------ Records shown
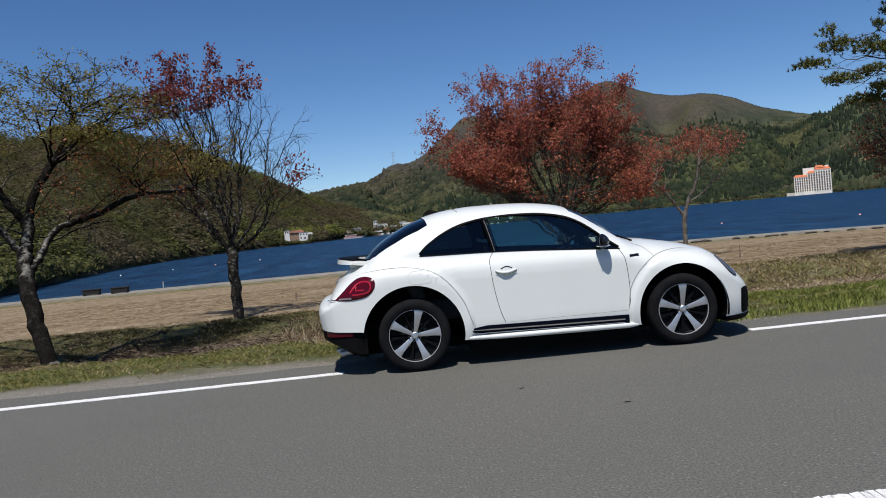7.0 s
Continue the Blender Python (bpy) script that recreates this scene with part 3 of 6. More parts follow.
def build_car():
    car = thing("car", label="white two-door retro coupe parked half on the grass verge", category="car")
    body = part("body", shell(-0.905, 3.385, 210), WHITE, car)
    # hollow cabin, windows and wheel houses
    cut(body, shell(-0.42, 2.02, 60, inset=0.045, floor=0.42))
    cut(body, prism_bm(window_outline(0.112, 1.982), -1.3, 1.3))
    cut(body, prism_bm([(-0.45, 0.0), (-0.44, 0.25), (-0.41, 0.45), (-0.36, 0.60), (-0.30, 0.645), (-0.10, 0.645), (0.12, 0.625), (0.215, 0.59), (0.185, 0.3), (0.17, 0.0), (0.185, -0.3), (0.215, -0.59), (0.12, -0.625), (-0.10, -0.645), (-0.30, -0.645), (-0.36, -0.60), (-0.41, -0.45), (-0.44, -0.25)], 0.96, 1.7, axis="z"))
    cut(body, prism_bm([(1.60, -0.52), (1.72, -0.56), (2.02, -0.64), (2.12, -0.5), (2.16, 0.0), (2.12, 0.5), (2.02, 0.64), (1.72, 0.56), (1.60, 0.52), (1.55, 0.0)], 0.99, 1.6, axis="z"))
    for cx, r, squash in ((-0.004, 0.468, 1.0), (2.548, 0.438, 1.0)):
        for side in (-1, 1):
            ring = [(cx + r * math.cos(radians(a)), 0.33 + r * math.sin(radians(a))) for a in range(-40, 225, 5)]
            ring = [(cx - r * 1.02, 0.0), (cx + r * 1.02, 0.0)] + [p for p in ring if p[1] > 0.12]
            cut(body, prism_bm(ring, side * 0.52, side * 1.2))
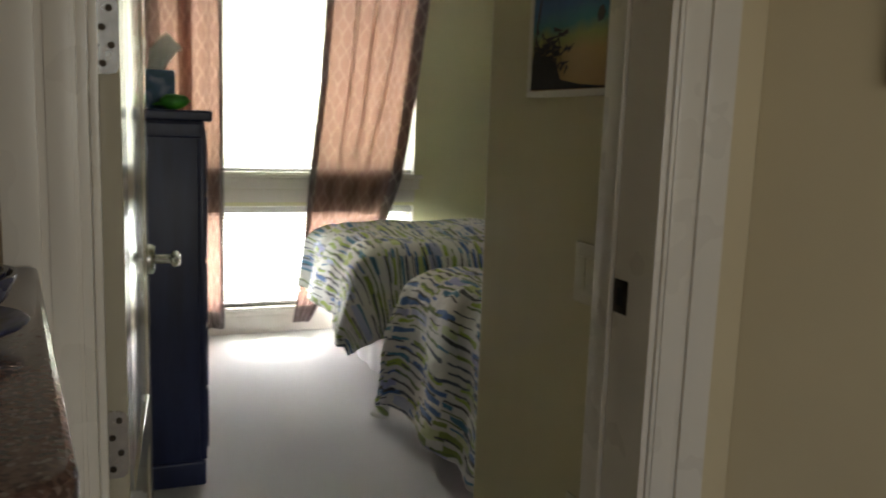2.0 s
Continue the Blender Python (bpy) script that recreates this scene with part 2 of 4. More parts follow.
def seagrass_material():
    m = mat("woven_seagrass", (0.06, 0.03, 0.025), 0.72)
    n = N(m)
    f = n.noise(45, 3, 0.5)
    isl = n.noise(8, 3)
    c = n.ramp(f, [(0.3, (0.024, 0.009, 0.009)), (0.55, (0.050, 0.020, 0.018)), (0.78, (0.15, 0.072, 0.055))])
    n.colour(n.mix(n.math("MULTIPLY", isl, 0.6), c, (0.03, 0.016, 0.014)))
    n.bump(n.noise(220, 3), 0.5, 0.004)
    n.b.inputs["Specular IOR Level"].default_value = 0.2
    return m


def plush(name, col, scale=140.0):
    m = mat(name, col, 0.95)
    n = N(m)
    f = n.noise(scale, 3, 0.7)
    n.colour(n.ramp(f, [(0.3, tuple(c * 0.65 for c in col)), (0.7, tuple(min(1, c * 1.25) for c in col))]))
    n.bump(f, 0.9, 0.008)
    n.b.inputs["Sheen Weight"].default_value = 0.35
    return m


M_CARPET = carpet_material()
M_GRANITE = granite_material()
M_QUILT1, M_QUILT2, M_QUILT3 = quilt_material(1.0), quilt_material(4.0), quilt_material(9.0)
M_CURTAIN = curtain_material("lattice_curtain", 0.55, (0.40, 0.22, 0.18), (0.38, 0.22, 0.18), (0.22, 0.12, 0.095), (0.16, 0.135, 0.13), (0.34, 0.30, 0.29), (0.36, 0.21, 0.165))
M_CURTAIN2 = curtain_material("lattice_curtain_doubled", 0.42, (0.10, 0.075, 0.07), (0.22, 0.17, 0.15), (0.05, 0.038, 0.035), (0.24, 0.21, 0.205), (0.58, 0.54, 0.52), (0.17, 0.105, 0.085))
# tint of the crease strips: the folds' darker look, put into the colour
M_FOLDSHADE = curtain_material("lattice_fold_shade", 0.95, (0.8, 0.7, 0.66), (0.8, 0.7, 0.66), (0.7, 0.6, 0.55), (0.2, 0.16, 0.15), (0.3, 0.26, 0.24), (0.90, 0.83, 0.80))
M_SLAT = slat_material()
M_SEAGRASS = seagrass_material()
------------
▶ _Instruction_: Pictures in the records must not appear in the copy; transcribe everything else precisely.

▶ _Result_:
7.0 s
Continue the Blender Python (bpy) script that recreates this scene with part 3 of 6. More parts follow.
def build_car():
    car = thing("car", label="white two-door retro coupe parked half on the grass verge", category="car")
    body = part("body", shell(-0.905, 3.385, 210), WHITE, car)
    # hollow cabin, windows and wheel houses
    cut(body, shell(-0.42, 2.02, 60, inset=0.045, floor=0.42))
    cut(body, prism_bm(window_outline(0.112, 1.982), -1.3, 1.3))
    cut(body, prism_bm([(-0.45, 0.0), (-0.44, 0.25), (-0.41, 0.45), (-0.36, 0.60), (-0.30, 0.645), (-0.10, 0.645), (0.12, 0.625), (0.215, 0.59), (0.185, 0.3), (0.17, 0.0), (0.185, -0.3), (0.215, -0.59), (0.12, -0.625), (-0.10, -0.645), (-0.30, -0.645), (-0.36, -0.60), (-0.41, -0.45), (-0.44, -0.25)], 0.96, 1.7, axis="z"))
    cut(body, prism_bm([(1.60, -0.52), (1.72, -0.56), (2.02, -0.64), (2.12, -0.5), (2.16, 0.0), (2.12, 0.5), (2.02, 0.64), (1.72, 0.56), (1.60, 0.52), (1.55, 0.0)], 0.99, 1.6, axis="z"))
    for cx, r, squash in ((-0.004, 0.468, 1.0), (2.548, 0.438, 1.0)):
        for side in (-1, 1):
            ring = [(cx + r * math.cos(radians(a)), 0.33 + r * math.sin(radians(a))) for a in range(-40, 225, 5)]
            ring = [(cx - r * 1.02, 0.0), (cx + r * 1.02, 0.0)] + [p for p in ring if p[1] > 0.12]
            cut(body, prism_bm(ring, side * 0.52, side * 1.2))
2.0 s
Continue the Blender Python (bpy) script that recreates this scene with part 2 of 4. More parts follow.
def seagrass_material():
    m = mat("woven_seagrass", (0.06, 0.03, 0.025), 0.72)
    n = N(m)
    f = n.noise(45, 3, 0.5)
    isl = n.noise(8, 3)
    c = n.ramp(f, [(0.3, (0.024, 0.009, 0.009)), (0.55, (0.050, 0.020, 0.018)), (0.78, (0.15, 0.072, 0.055))])
    n.colour(n.mix(n.math("MULTIPLY", isl, 0.6), c, (0.03, 0.016, 0.014)))
    n.bump(n.noise(220, 3), 0.5, 0.004)
    n.b.inputs["Specular IOR Level"].default_value = 0.2
    return m


def plush(name, col, scale=140.0):
    m = mat(name, col, 0.95)
    n = N(m)
    f = n.noise(scale, 3, 0.7)
    n.colour(n.ramp(f, [(0.3, tuple(c * 0.65 for c in col)), (0.7, tuple(min(1, c * 1.25) for c in col))]))
    n.bump(f, 0.9, 0.008)
    n.b.inputs["Sheen Weight"].default_value = 0.35
    return m


M_CARPET = carpet_material()
M_GRANITE = granite_material()
M_QUILT1, M_QUILT2, M_QUILT3 = quilt_material(1.0), quilt_material(4.0), quilt_material(9.0)
M_CURTAIN = curtain_material("lattice_curtain", 0.55, (0.40, 0.22, 0.18), (0.38, 0.22, 0.18), (0.22, 0.12, 0.095), (0.16, 0.135, 0.13), (0.34, 0.30, 0.29), (0.36, 0.21, 0.165))
M_CURTAIN2 = curtain_material("lattice_curtain_doubled", 0.42, (0.10, 0.075, 0.07), (0.22, 0.17, 0.15), (0.05, 0.038, 0.035), (0.24, 0.21, 0.205), (0.58, 0.54, 0.52), (0.17, 0.105, 0.085))
# tint of the crease strips: the folds' darker look, put into the colour
M_FOLDSHADE = curtain_material("lattice_fold_shade", 0.95, (0.8, 0.7, 0.66), (0.8, 0.7, 0.66), (0.7, 0.6, 0.55), (0.2, 0.16, 0.15), (0.3, 0.26, 0.24), (0.90, 0.83, 0.80))
M_SLAT = slat_material()
M_SEAGRASS = seagrass_material()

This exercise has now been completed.